Problem statement>
Copy the listing below in full and skip every picture.

Material>

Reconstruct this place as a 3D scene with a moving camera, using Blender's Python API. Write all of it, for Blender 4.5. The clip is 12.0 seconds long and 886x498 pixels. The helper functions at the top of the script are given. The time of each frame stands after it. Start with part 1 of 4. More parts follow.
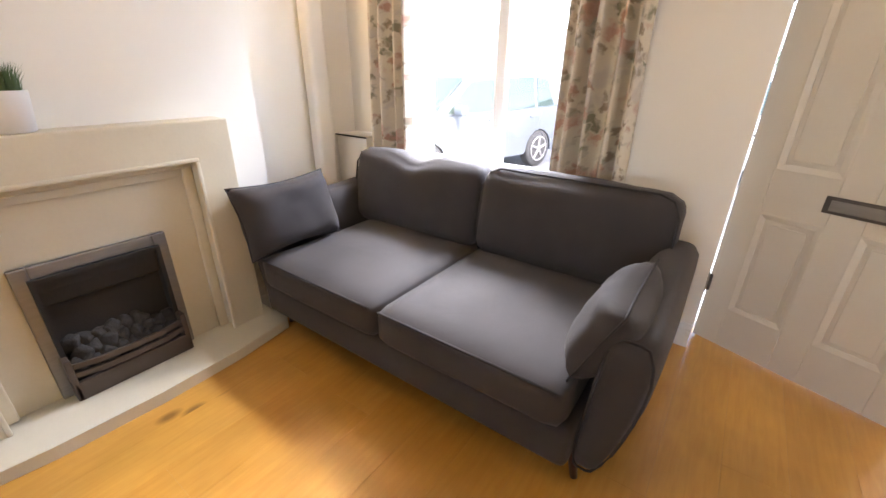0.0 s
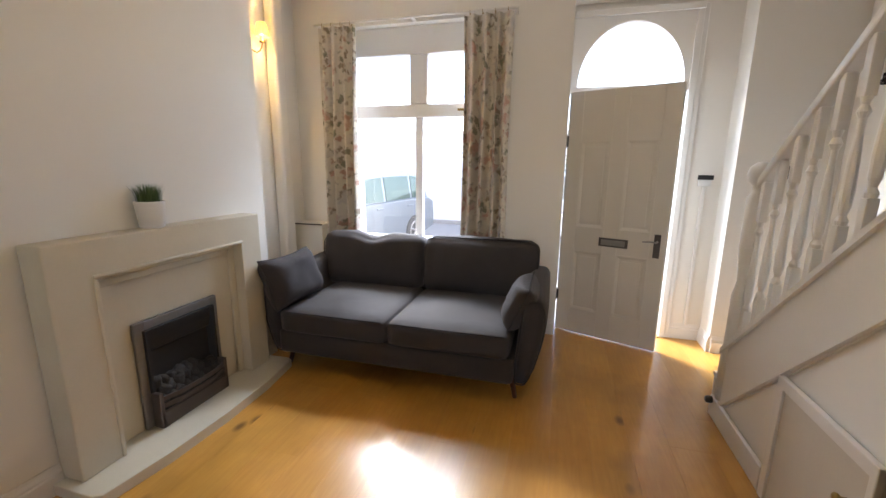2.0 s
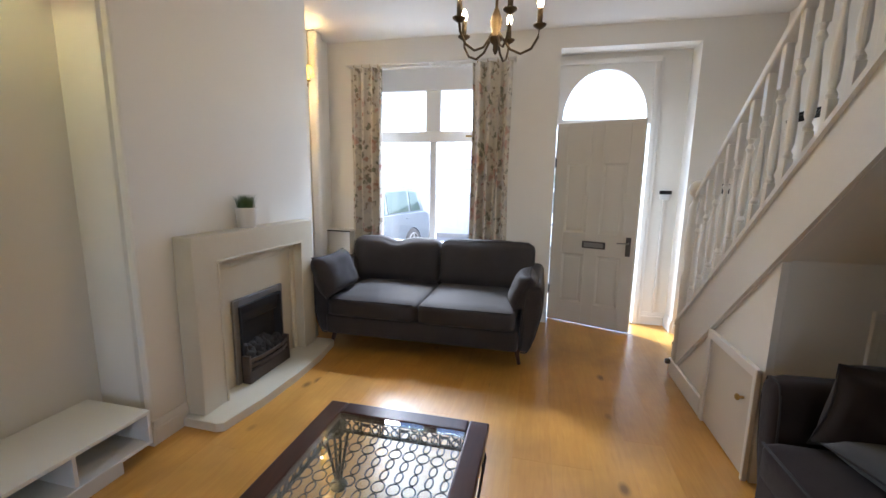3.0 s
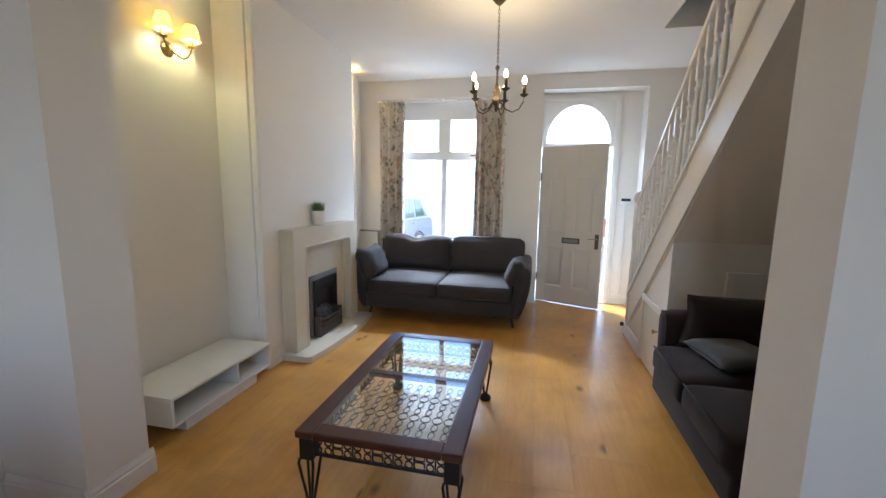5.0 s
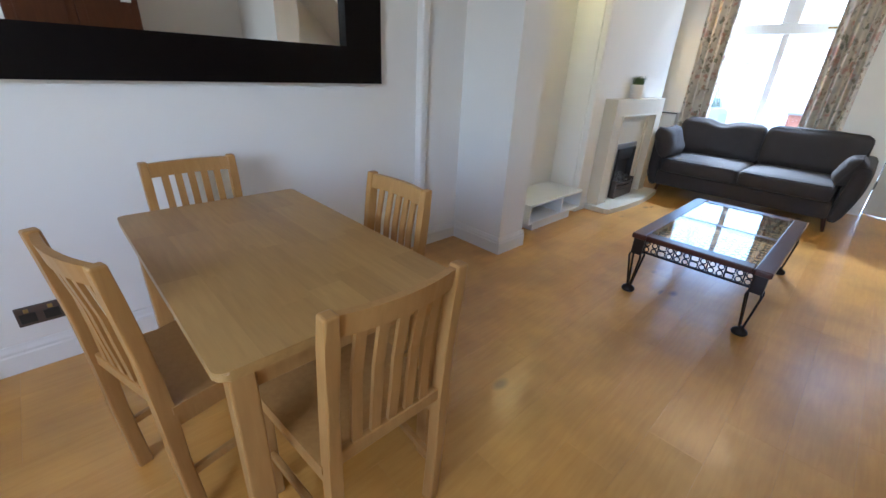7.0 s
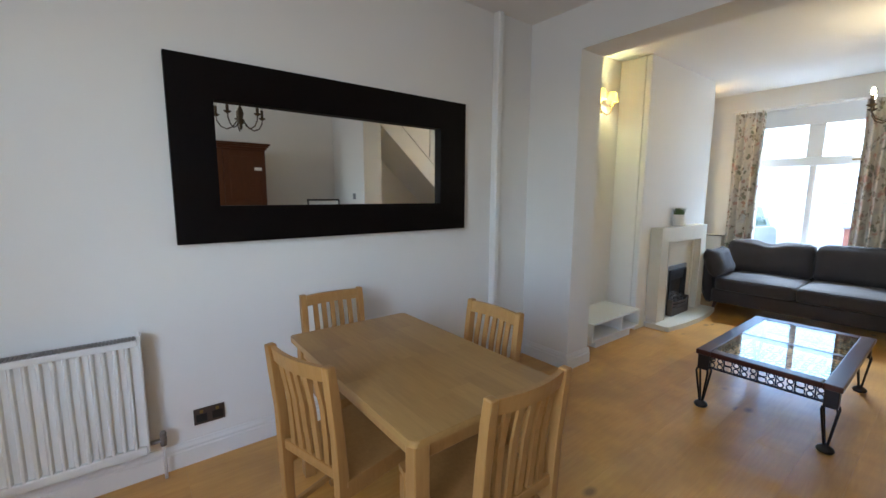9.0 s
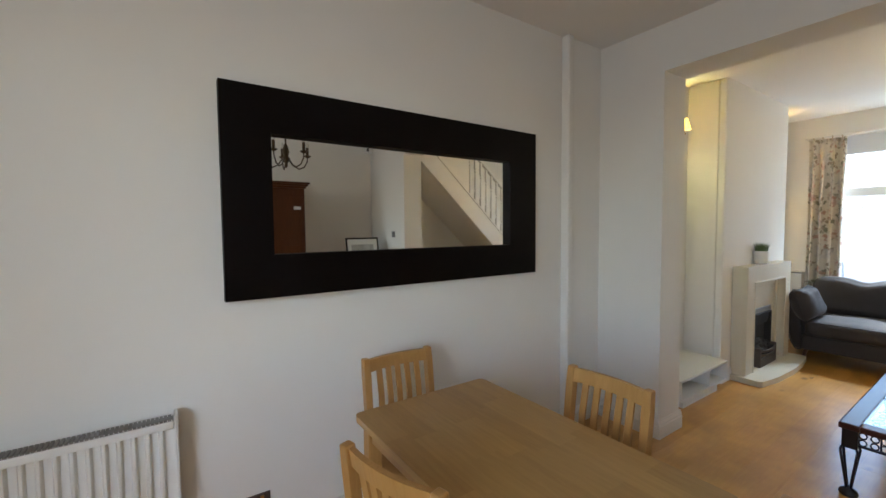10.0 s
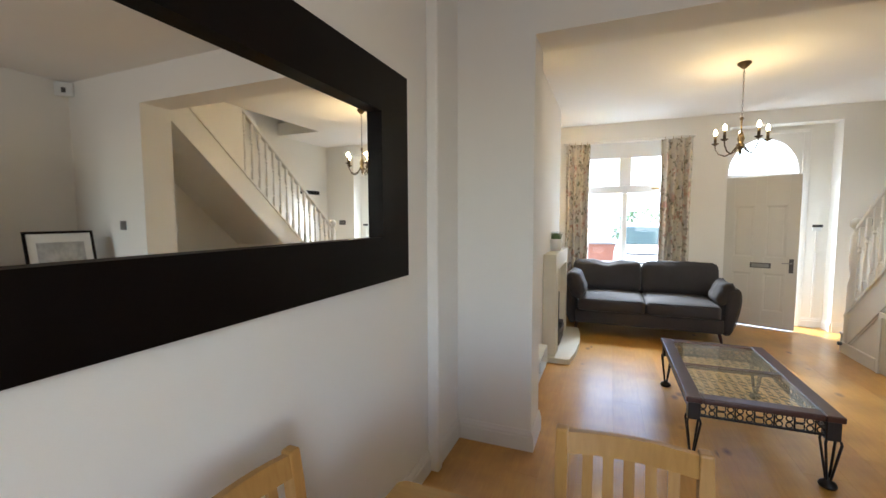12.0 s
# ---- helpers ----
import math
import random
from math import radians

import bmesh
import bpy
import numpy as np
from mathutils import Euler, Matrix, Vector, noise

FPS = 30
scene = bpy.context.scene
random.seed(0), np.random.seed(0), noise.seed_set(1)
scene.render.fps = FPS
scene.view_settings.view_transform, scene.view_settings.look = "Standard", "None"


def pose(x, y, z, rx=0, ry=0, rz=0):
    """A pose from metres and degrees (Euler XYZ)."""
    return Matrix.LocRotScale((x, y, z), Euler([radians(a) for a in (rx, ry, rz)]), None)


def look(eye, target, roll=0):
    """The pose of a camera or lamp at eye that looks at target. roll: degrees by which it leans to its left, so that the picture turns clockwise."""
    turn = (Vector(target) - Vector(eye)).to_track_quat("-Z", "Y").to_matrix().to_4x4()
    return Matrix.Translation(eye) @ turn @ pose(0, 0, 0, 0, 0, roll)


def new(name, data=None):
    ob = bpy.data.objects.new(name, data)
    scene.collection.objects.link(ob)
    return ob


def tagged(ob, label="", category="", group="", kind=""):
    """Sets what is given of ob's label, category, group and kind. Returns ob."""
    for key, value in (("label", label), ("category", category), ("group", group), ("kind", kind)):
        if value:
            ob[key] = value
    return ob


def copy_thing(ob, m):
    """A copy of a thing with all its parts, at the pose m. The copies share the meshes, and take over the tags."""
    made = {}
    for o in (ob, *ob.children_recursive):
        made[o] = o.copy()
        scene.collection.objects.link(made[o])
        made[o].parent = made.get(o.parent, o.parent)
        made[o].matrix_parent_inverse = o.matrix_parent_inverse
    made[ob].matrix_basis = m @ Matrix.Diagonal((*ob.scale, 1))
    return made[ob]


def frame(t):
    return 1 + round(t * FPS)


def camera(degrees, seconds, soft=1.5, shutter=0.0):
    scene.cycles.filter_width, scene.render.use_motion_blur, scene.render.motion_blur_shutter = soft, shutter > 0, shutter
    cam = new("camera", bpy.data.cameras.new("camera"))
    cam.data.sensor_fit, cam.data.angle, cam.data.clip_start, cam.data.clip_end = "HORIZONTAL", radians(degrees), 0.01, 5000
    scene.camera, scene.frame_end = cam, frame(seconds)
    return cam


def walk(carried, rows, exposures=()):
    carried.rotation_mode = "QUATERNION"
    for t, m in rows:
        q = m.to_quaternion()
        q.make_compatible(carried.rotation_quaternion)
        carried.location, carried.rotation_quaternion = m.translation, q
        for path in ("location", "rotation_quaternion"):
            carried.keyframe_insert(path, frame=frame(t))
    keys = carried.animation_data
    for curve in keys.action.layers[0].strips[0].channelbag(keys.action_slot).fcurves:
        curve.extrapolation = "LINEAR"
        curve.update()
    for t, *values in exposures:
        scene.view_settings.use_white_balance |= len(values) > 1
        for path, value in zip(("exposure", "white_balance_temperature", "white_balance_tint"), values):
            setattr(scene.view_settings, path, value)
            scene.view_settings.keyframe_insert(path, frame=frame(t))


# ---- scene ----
cam = camera(95.1, 12.0)
PATH = [
    (0, (2.367, 1.904, 1.306), (1.306, 3.394, 0.497), 0.8),
    (0.5, (2.364, 1.67, 1.356), (1.521, 3.352, 0.678), 0.9),
    (1, (2.281, 1.358, 1.375), (1.622, 3.148, 0.774), 1.5),
    (1.5, (2.347, 1.01, 1.398), (1.792, 2.87, 0.915), 1.1),
    (2, (2.349, 0.642, 1.414), (1.828, 2.531, 1.013), 0.6),
    (2.5, (2.274, 0.254, 1.403), (1.779, 2.158, 1.044), 0.7),
    (4.5, (2.269, -0.95, 1.442), (1.936, 1.005, 1.185), 1.1),
    (5, (2.34, -1.214, 1.435), (1.912, 0.718, 1.147), 0.9),
    (5.5, (2.341, -1.517, 1.433), (1.455, 0.245, 1.099), 1.3),
    (6, (2.226, -1.794, 1.366), (0.962, -0.363, 0.772), 2.3),
    (6.5, (2.214, -2.05, 1.298), (0.924, -0.764, 0.472), 3.0),
    (8.3, (2.407, -2.814, 1.39), (0.985, -1.525, 0.825), 1.9),
    (8.5, (2.414, -2.826, 1.427), (0.944, -1.552, 0.964), 1.2),
    (9, (2.423, -2.785, 1.444), (0.856, -1.571, 1.176), 0.3),
    (9.5, (2.261, -2.782, 1.449), (0.646, -1.614, 1.278), -0.1),
    (10, (1.948, -2.809, 1.489), (0.304, -1.675, 1.386), -0.5),
    (10.5, (1.661, -2.714, 1.468), (0.001, -1.601, 1.41), -0.9),
    (11, (1.37, -2.618, 1.479), (-0.24, -1.434, 1.411), -1.0),
    (11.5, (1.097, -2.590, 1.474), (-0.253, -1.118, 1.368), -1.1),
    (12, (0.934, -2.473, 1.456), (0.181, -0.626, 1.308), -0.2),
]
EXPOSURES = [(0.0, 3.97, 7300, 20), (0.5, 3.77, 7100, 20), (1.0, 3.47, 7350, 17), (1.5, 3.2, 7300, 17), (2.5, 3.13, 6700, 15), (4.5, 3.4, 5850, 11), (5.0, 3.37, 6010, 11), (5.5, 3.3, 5930, 12), (6.0, 3.7, 5850, 10), (6.5, 3.85, 5620, 9), (8.5, 3.65, 5540, 8), (9.0, 3.57, 5750, 6), (9.5, 3.42, 6350, 7), (10.5, 3.47, 6550, 6), (11.0, 3.57, 6750, 7), (11.5, 3.75, 6750, 8), (12.0, 3.7, 6700, 8)]
walk(cam, [(t, look(eye, target, roll)) for t, eye, target, roll in PATH], EXPOSURES)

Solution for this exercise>
Reconstruct this place as a 3D scene with a moving camera, using Blender's Python API. Write all of it, for Blender 4.5. The clip is 12.0 seconds long and 886x498 pixels. The helper functions at the top of the script are given. The time of each frame stands after it. Start with part 1 of 4. More parts follow.
0.0 s
2.0 s
3.0 s
5.0 s
7.0 s
9.0 s
10.0 s
12.0 s
# ---- helpers ----
import math
import random
from math import radians

import bmesh
import bpy
import numpy as np
from mathutils import Euler, Matrix, Vector, noise

FPS = 30
scene = bpy.context.scene
random.seed(0), np.random.seed(0), noise.seed_set(1)
scene.render.fps = FPS
scene.view_settings.view_transform, scene.view_settings.look = "Standard", "None"


def pose(x, y, z, rx=0, ry=0, rz=0):
    """A pose from metres and degrees (Euler XYZ)."""
    return Matrix.LocRotScale((x, y, z), Euler([radians(a) for a in (rx, ry, rz)]), None)


def look(eye, target, roll=0):
    """The pose of a camera or lamp at eye that looks at target. roll: degrees by which it leans to its left, so that the picture turns clockwise."""
    turn = (Vector(target) - Vector(eye)).to_track_quat("-Z", "Y").to_matrix().to_4x4()
    return Matrix.Translation(eye) @ turn @ pose(0, 0, 0, 0, 0, roll)


def new(name, data=None):
    ob = bpy.data.objects.new(name, data)
    scene.collection.objects.link(ob)
    return ob


def tagged(ob, label="", category="", group="", kind=""):
    """Sets what is given of ob's label, category, group and kind. Returns ob."""
    for key, value in (("label", label), ("category", category), ("group", group), ("kind", kind)):
        if value:
            ob[key] = value
    return ob


def copy_thing(ob, m):
    """A copy of a thing with all its parts, at the pose m. The copies share the meshes, and take over the tags."""
    made = {}
    for o in (ob, *ob.children_recursive):
        made[o] = o.copy()
        scene.collection.objects.link(made[o])
        made[o].parent = made.get(o.parent, o.parent)
        made[o].matrix_parent_inverse = o.matrix_parent_inverse
    made[ob].matrix_basis = m @ Matrix.Diagonal((*ob.scale, 1))
    return made[ob]


def frame(t):
    return 1 + round(t * FPS)


def camera(degrees, seconds, soft=1.5, shutter=0.0):
    scene.cycles.filter_width, scene.render.use_motion_blur, scene.render.motion_blur_shutter = soft, shutter > 0, shutter
    cam = new("camera", bpy.data.cameras.new("camera"))
    cam.data.sensor_fit, cam.data.angle, cam.data.clip_start, cam.data.clip_end = "HORIZONTAL", radians(degrees), 0.01, 5000
    scene.camera, scene.frame_end = cam, frame(seconds)
    return cam


def walk(carried, rows, exposures=()):
    carried.rotation_mode = "QUATERNION"
    for t, m in rows:
        q = m.to_quaternion()
        q.make_compatible(carried.rotation_quaternion)
        carried.location, carried.rotation_quaternion = m.translation, q
        for path in ("location", "rotation_quaternion"):
            carried.keyframe_insert(path, frame=frame(t))
    keys = carried.animation_data
    for curve in keys.action.layers[0].strips[0].channelbag(keys.action_slot).fcurves:
        curve.extrapolation = "LINEAR"
        curve.update()
    for t, *values in exposures:
        scene.view_settings.use_white_balance |= len(values) > 1
        for path, value in zip(("exposure", "white_balance_temperature", "white_balance_tint"), values):
            setattr(scene.view_settings, path, value)
            scene.view_settings.keyframe_insert(path, frame=frame(t))


# ---- scene ----
cam = camera(95.1, 12.0)
PATH = [
    (0, (2.367, 1.904, 1.306), (1.306, 3.394, 0.497), 0.8),
    (0.5, (2.364, 1.67, 1.356), (1.521, 3.352, 0.678), 0.9),
    (1, (2.281, 1.358, 1.375), (1.622, 3.148, 0.774), 1.5),
    (1.5, (2.347, 1.01, 1.398), (1.792, 2.87, 0.915), 1.1),
    (2, (2.349, 0.642, 1.414), (1.828, 2.531, 1.013), 0.6),
    (2.5, (2.274, 0.254, 1.403), (1.779, 2.158, 1.044), 0.7),
    (4.5, (2.269, -0.95, 1.442), (1.936, 1.005, 1.185), 1.1),
    (5, (2.34, -1.214, 1.435), (1.912, 0.718, 1.147), 0.9),
    (5.5, (2.341, -1.517, 1.433), (1.455, 0.245, 1.099), 1.3),
    (6, (2.226, -1.794, 1.366), (0.962, -0.363, 0.772), 2.3),
    (6.5, (2.214, -2.05, 1.298), (0.924, -0.764, 0.472), 3.0),
    (8.3, (2.407, -2.814, 1.39), (0.985, -1.525, 0.825), 1.9),
    (8.5, (2.414, -2.826, 1.427), (0.944, -1.552, 0.964), 1.2),
    (9, (2.423, -2.785, 1.444), (0.856, -1.571, 1.176), 0.3),
    (9.5, (2.261, -2.782, 1.449), (0.646, -1.614, 1.278), -0.1),
    (10, (1.948, -2.809, 1.489), (0.304, -1.675, 1.386), -0.5),
    (10.5, (1.661, -2.714, 1.468), (0.001, -1.601, 1.41), -0.9),
    (11, (1.37, -2.618, 1.479), (-0.24, -1.434, 1.411), -1.0),
    (11.5, (1.097, -2.590, 1.474), (-0.253, -1.118, 1.368), -1.1),
    (12, (0.934, -2.473, 1.456), (0.181, -0.626, 1.308), -0.2),
]
EXPOSURES = [(0.0, 3.97, 7300, 20), (0.5, 3.77, 7100, 20), (1.0, 3.47, 7350, 17), (1.5, 3.2, 7300, 17), (2.5, 3.13, 6700, 15), (4.5, 3.4, 5850, 11), (5.0, 3.37, 6010, 11), (5.5, 3.3, 5930, 12), (6.0, 3.7, 5850, 10), (6.5, 3.85, 5620, 9), (8.5, 3.65, 5540, 8), (9.0, 3.57, 5750, 6), (9.5, 3.42, 6350, 7), (10.5, 3.47, 6550, 6), (11.0, 3.57, 6750, 7), (11.5, 3.75, 6750, 8), (12.0, 3.7, 6700, 8)]
walk(cam, [(t, look(eye, target, roll)) for t, eye, target, roll in PATH], EXPOSURES)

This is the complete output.